Why AAS Actually Works (The Proof)
Here's the thing about AAS — you don't need to memorize it as a separate rule. It works because of something you already know: the Third Angle Theorem.
If two angles of a triangle are congruent to two angles of another triangle, the third angles are automatically congruent. This means AAS is really just a disguised form of ASA.
Here's the step-by-step proof:
- Given: ∠A ≅ ∠D, ∠B ≅ ∠E, and side BC ≅ side EF
- By the Third Angle Theorem: ∠C ≅ ∠F
- Now you have: ∠A ≅ ∠D, ∠C ≅ ∠F, and side BC ≅ side EF
- Notice the side is now included between the two angles
- This is ASA, which is a proven congruence condition
- Therefore, by ASA, △ABC ≅ △DEF
The side you were given as the "Side" in AAS becomes the included side once you account for the third angle. That's why AAS is a valid congruence shortcut.
The AAS Theorem Statement
If two angles and the side opposite one of them are congruent to the corresponding two angles and side in another triangle, the triangles are congruent.
Note: The side must be opposite one of the given angles, not between them. This is the non-included side.
AAS vs Other Triangle Congruence Methods
There are five standard triangle congruence conditions. AAS is one of them. Here's how they stack up:
| Method | Requirements | Side Position |
|---|---|---|
| SSS | Three sides | All sides |
| SAS | Two sides and included angle | Side between angles |
| ASA | Two angles and included side | Between angles |
| AAS | Two angles and non-included side | Outside angle pair |
| HL | Hypotenuse and one leg (right triangles only) | N/A |
SSS, SAS, ASA, and AAS work for any triangle. HL is exclusive to right triangles because it relies on the right angle.
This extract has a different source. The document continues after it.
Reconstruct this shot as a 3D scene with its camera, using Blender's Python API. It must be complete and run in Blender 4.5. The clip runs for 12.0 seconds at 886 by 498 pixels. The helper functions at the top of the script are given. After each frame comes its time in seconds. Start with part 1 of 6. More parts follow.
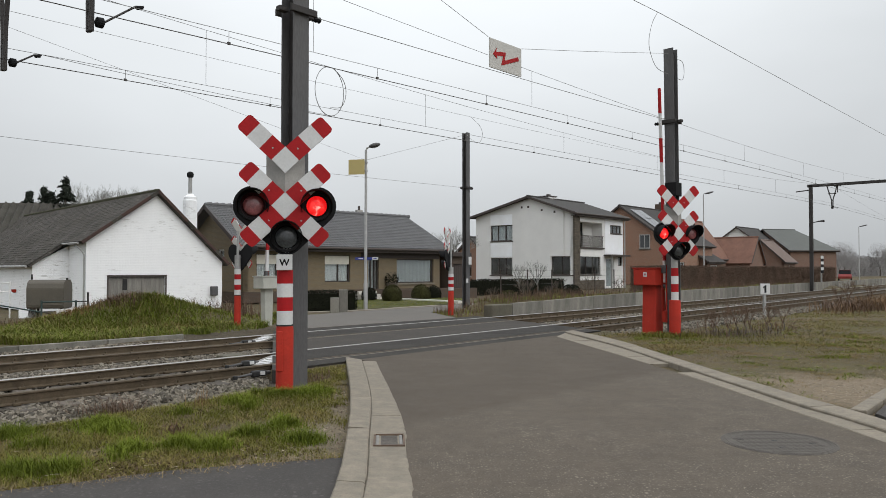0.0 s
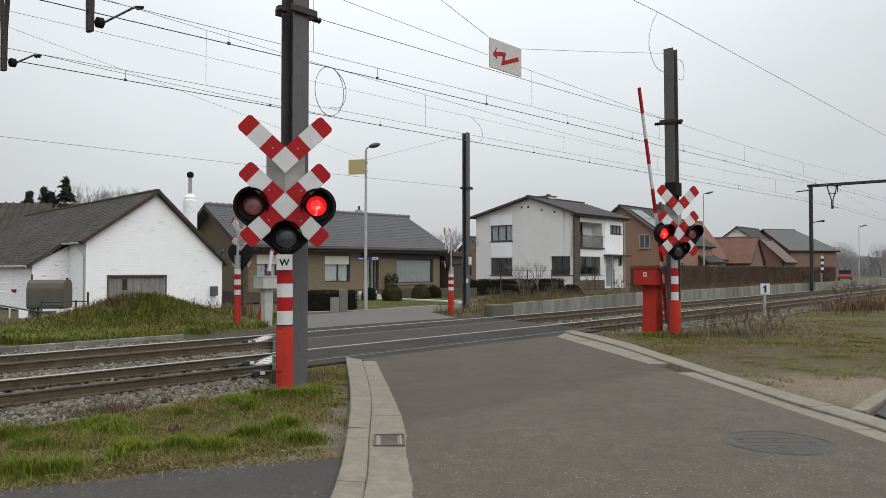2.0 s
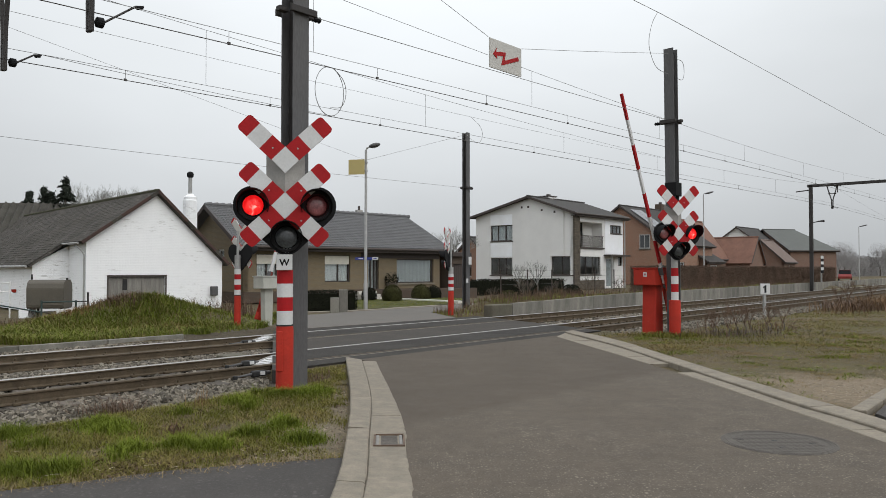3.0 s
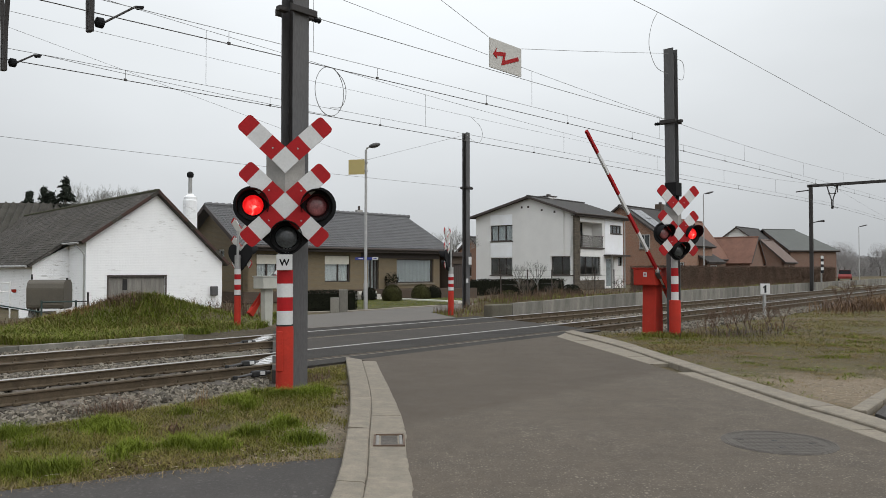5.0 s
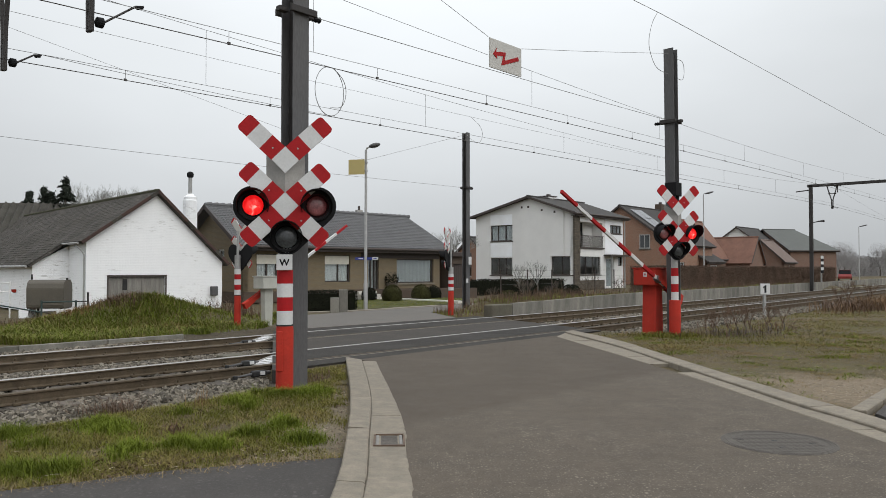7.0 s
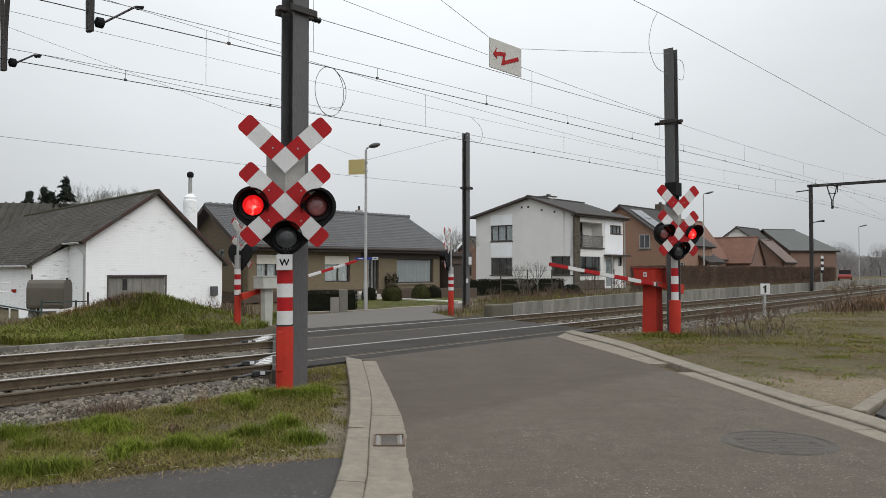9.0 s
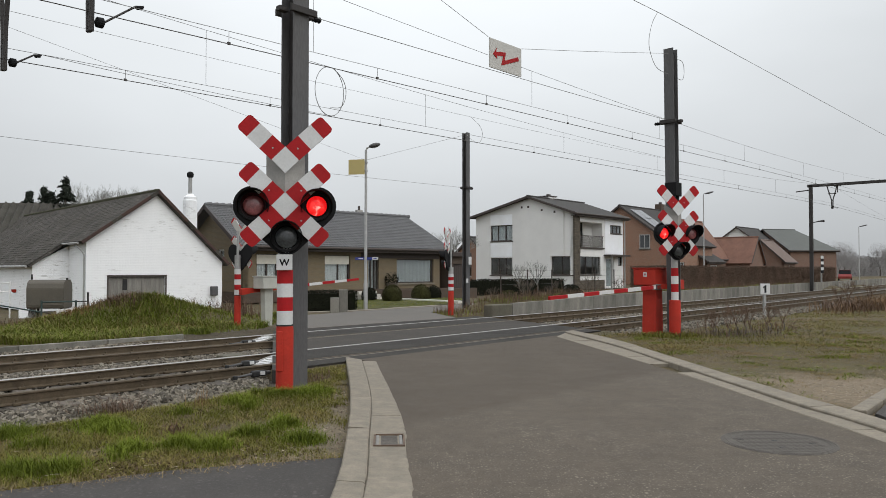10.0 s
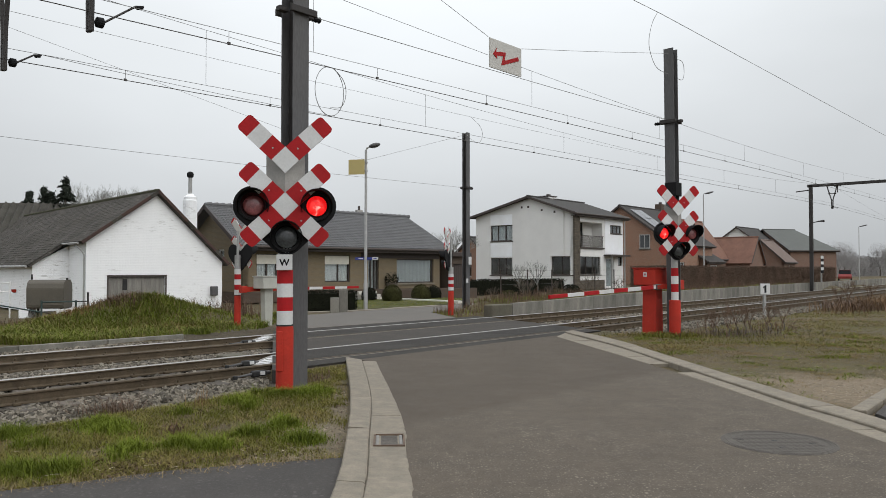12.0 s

How to Apply AAS: Step-by-Step
When you're given a geometry problem and need to prove triangles congruent using AAS, follow this process:
Step 1: Identify the Given Information
Look at what's marked in your diagram. You're looking for two angle congruencies and one side congruence. The side should not be between the two angles.
Step 2: Verify the Side Position
Check that the given side is not sandwiched between the two given angles. If it is, you're dealing with ASA, not AAS.
Step 3: Check for the Third Angle (If Needed)
If only one angle is directly given, use the Triangle Angle Sum Theorem to find or verify the third angle. This reinforces that AAS reduces to ASA.
Step 4: Write the Congruence Statement
State the congruence using the matching vertices in order. For example: △ABC ≅ △DEF
Common Mistakes That Kill Your Proof
- Confusing AAS with ASA — This is the most frequent error. If the side is between the angles, it's ASA. If it's outside, it's AAS.
- Forgetting the Third Angle Theorem — When only two angles are explicitly marked, students sometimes forget that the third angle is automatically determined.
- Writing vertices out of order — Your congruence statement must match corresponding parts. △ABC ≅ △DEF is not the same as △ACB ≅ △DEF if the correspondence is wrong.
- Assuming SSA proves congruence — Two sides and a non-included angle (SSA) does not prove congruence. This is the ambiguous case. AAS is different because you have two angles, which locks in the shape.
Example: Proving Triangles Congruent with AAS
Problem: In the diagram, ∠A ≅ ∠D, ∠B ≅ ∠E, and BC ≅ EF. Prove △ABC ≅ △DEF.
Solution:
- Given: ∠A ≅ ∠D
- Given: ∠B ≅ ∠E
- Given: BC ≅ EF
- ∠C ≅ ∠F (Third Angle Theorem: if two angles of a triangle are congruent, the third angles are congruent)
- △ABC ≅ △DEF (by ASA: ∠A ≅ ∠D, ∠C ≅ ∠F, BC ≅ EF)
The key move here was recognizing that once you account for the third angle, the side given in the AAS setup becomes the included side for ASA. You're technically using ASA to finish the proof, but you started with an AAS configuration.
When AAS Is Your Best Tool
AAS is the go-to method when you have:
- Two angles already proven or given as congruent
- A side that is not between those two angles
- The third angle can be inferred or is also given
In many geometry proofs, you'll collect angle congruencies first, then find a side that corresponds. AAS often emerges naturally from the given information rather than being forced.
If you have two angles and the side between them, use ASA. If you have two angles and the side outside them, use AAS. The difference is purely about position.
The Bottom Line
AAS works because the Third Angle Theorem makes it reducible to ASA. You're not learning a completely new concept — you're learning to recognize when the side is non-included and apply the appropriate label.
Master the position of the side relative to the angles, and AAS becomes straightforward. Confuse the position, and you'll misidentify the congruence method every time.